Drawing on Rudolf von Jhering’s theory of law as a social struggle rooted in utilitarian ends, this article argues that the law must serve the broader public interest and protect the societal values embedded in traditional ecological knowledge. In this context, biodiversity governance in Indonesia should not be limited to conservation or regulatory compliance but must embody a broader vision of ecological justice and cultural sovereignty. We are better off with the traditional utilitarian explanation for intellectual property, because it at least attempts to strike an appropriate balance between control by inventors and creators and the baseline norm of competition. If we must fall back on a physical-world analogy for intellectual property protection – and I see no reason why we should – treating intellectual property as a form of government subsidy is a more apt description than treating it as real property. (Lemley 2004)

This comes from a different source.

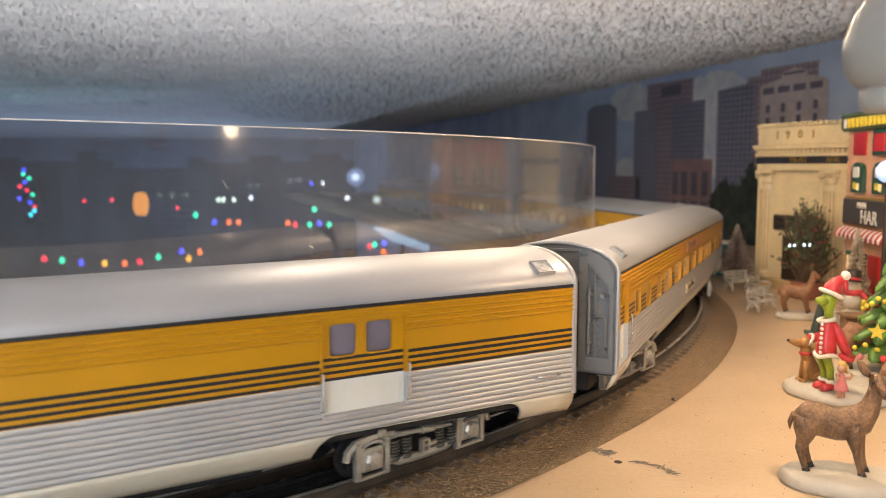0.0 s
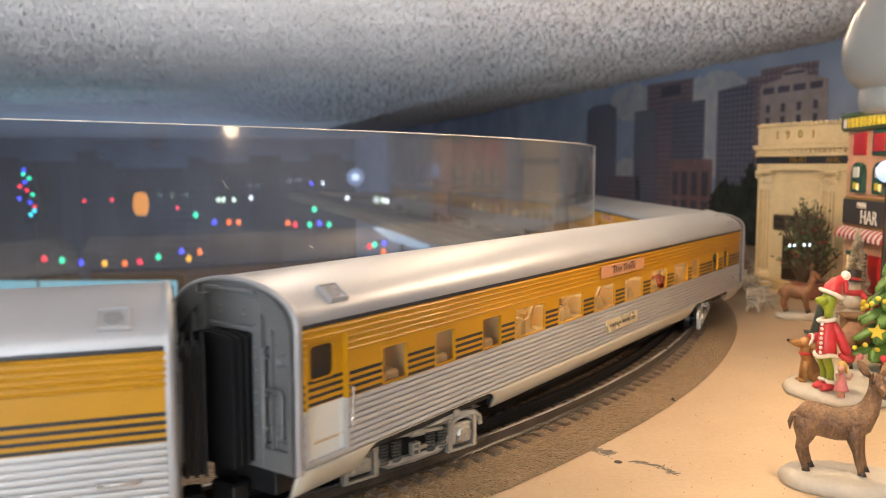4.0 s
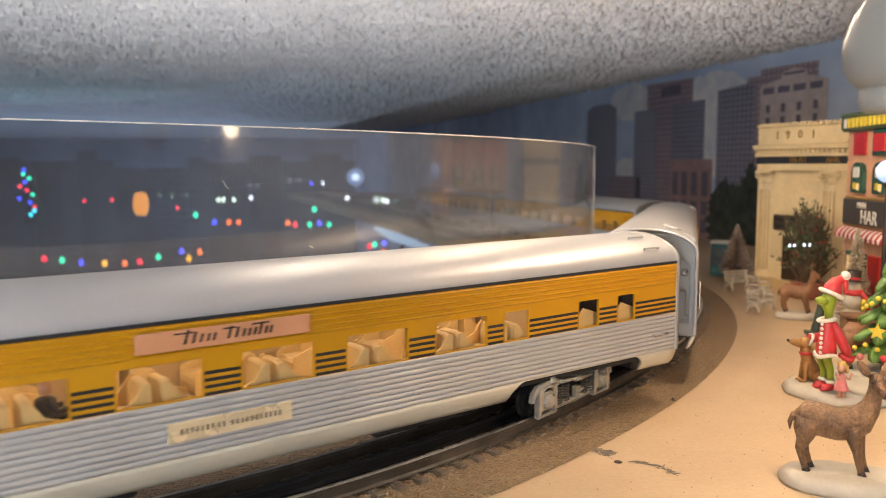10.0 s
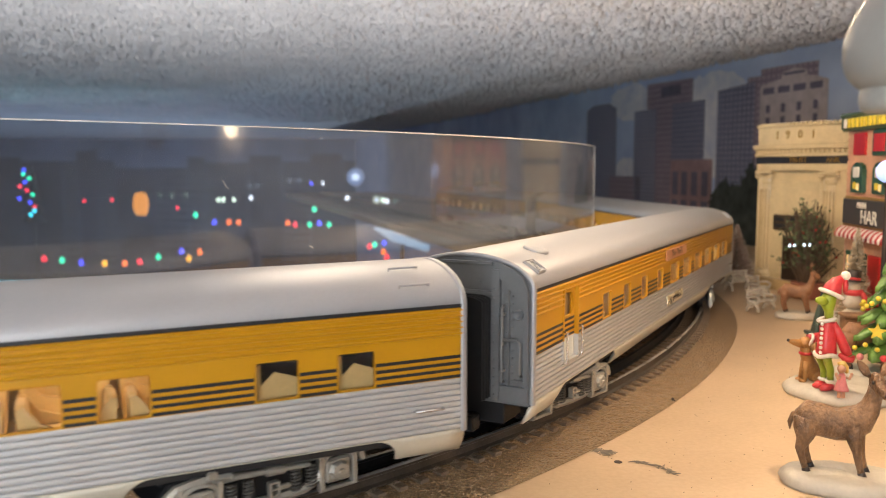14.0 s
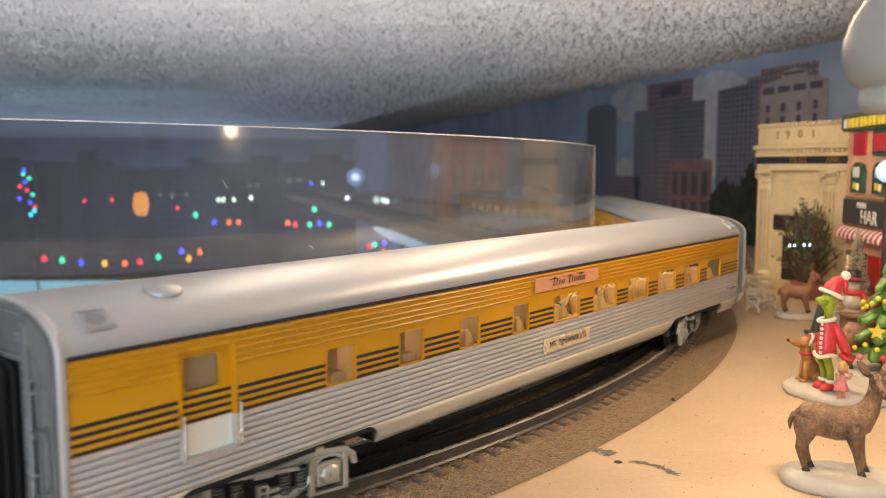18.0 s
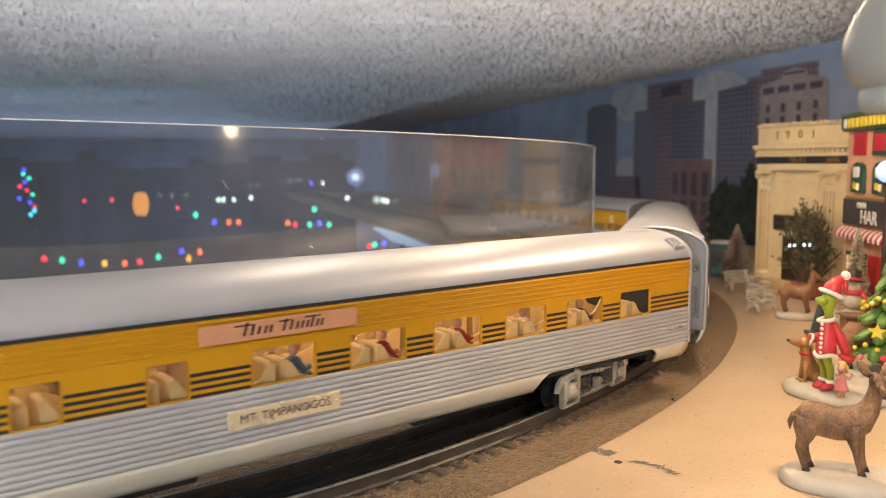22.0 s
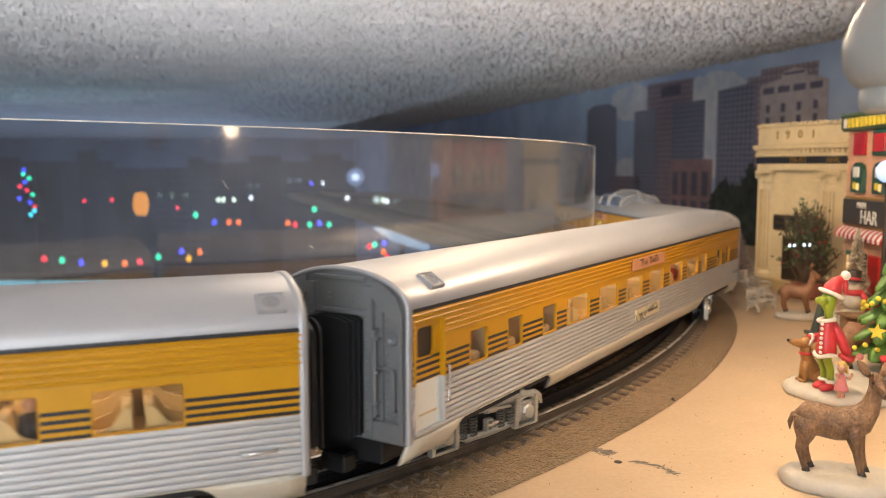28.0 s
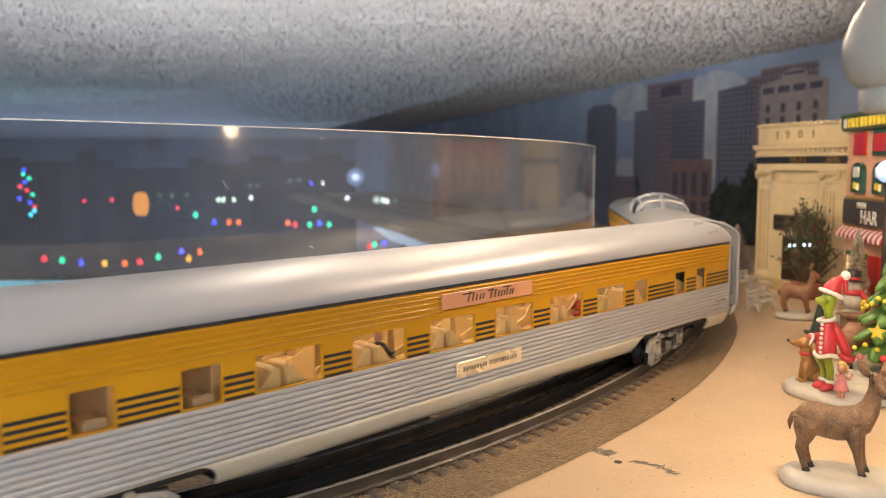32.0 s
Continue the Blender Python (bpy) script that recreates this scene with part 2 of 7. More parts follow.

A comprehensive legal strategy is therefore necessary—one that incorporates the development of sui generis legal systems recognizing communal intellectual property rights, mandates disclosure of origin in patent applications, establishes robust national databases of traditional knowledge and genetic resources, and empowers local and Indigenous communities as rightful legal subjects. Such reforms must be accompanied by proactive legal diplomacy within international fora such as WIPO and the WTO, advocating for substantive reforms to patent regimes and recognition of biocultural rights.